Some projects pose more challenges than others. And turning a 100-year-old hotel, one overrun with pigeons, into a new apartment complex? That’s a big one.
City Club Apartments saw potential in the dilapidated Midwest Hotel in Kansas City, Missouri. The hotel, built in 1915, was at risk of being demolished after decades of neglect. The interior was crumbling, and the massive population of pigeons that called the building home didn’t help.
What the Midwest Hotel still featured, though, was a stunning terracotta facade and good bones. BKV Group, then, devised a plan to retain the shell of the hotel. That part of the new City Club Apartments Crossroads Kansas City, which opened last year, now serves as the amenities hub of the development.
Mike Krych, senior partner with Minneapolis-based BKV Group, said that transforming the Midwest Hotel into a modern apartment building was not an easy task. BKV Group was not even allowed inside the building because of the structure’s condition. This meant that BKV Group had to design the space without having access to its interior.

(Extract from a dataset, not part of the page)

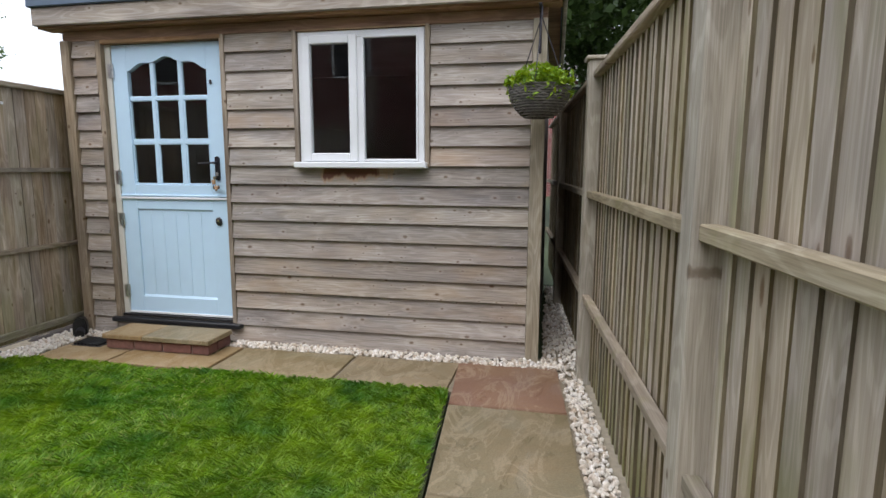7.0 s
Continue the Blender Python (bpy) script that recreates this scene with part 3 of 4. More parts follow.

“The building was in such environmentally bad shape,” Krych said. “It was in a bad state. Healthwise, it was not safe for us to be in that building during the entire time we were designing the project. The interior, then, remained a bit of a mystery for us.”
This meant that BKV Group’s designers were unable to measure the Midwest Hotel’s interior spaces. Instead, they had to rely on whatever architectural drawings they could find, drawings that were in limited supply.
“This was very challenging,” Krych said. “We were able to get some surveyed measurements from the outside. We were able to discern and get some basic measurements. But that being said, we really relied on our knowledge of existing buildings and historic buildings. Historic buildings are a big part of our portfolio, so we used that knowledge from buildings we have worked on in the past.”
By relying on their past experiences, designers were able to make assumptions about what would work and what wouldn’t.
BKV Group met these challenges. City Club Apartments Crossroads opened late last year in Kansas City’s Crossroads neighborhood. The mixed-use community combines a new seven-story building with the Midwest Hotel structure. It brought 283 new apartment units to this Kansas City neighborhood.
Amenities include a rooftop Sky Park with a pool and hot tub. There’s also a second-floor Sky Club with a theater, kitchen and lounge seating. The project’s courtyard area includes an outdoor movie theater, dog park, fire pits and a zen garden.
Other amenities include a business center, bike racks, storage lockers and fitness center.
Krych said that BKV’s designers wanted to preserve as much of the former Midwest Hotel as possible. This meant leaving portions of the building’s exterior sidewalls exposed so that those in the community’s courtyard could see how the old structure was built. BKV called for leaving most of the Midwest Hotel’s side facade exposed, too, so that it is visible from the mixed-use development’s streetside view.
Then, of course, there was the terracotta front facade. That, Krych said, had to stay.
“We made sure we kept that,” Krych said. “That was the crown jewel of that whole building and block. Being able to keep that is the nice aspect of designing the rest of the project around the former hotel.”
Krych said that preserving buildings such as the Midwest Hotel is important, especially during the construction building boom that many cities are seeing today.
“It is valuable to keep these older projects from our past,” Krych said. “It’s a way to tell the story of who came before us. People built these beautiful, nicely crafted buildings that we can’t replicate today because of their cost. To preserve them is a way to retain our collective memory of yesteryear. It’s a sustainable approach, rather than tearing them down.”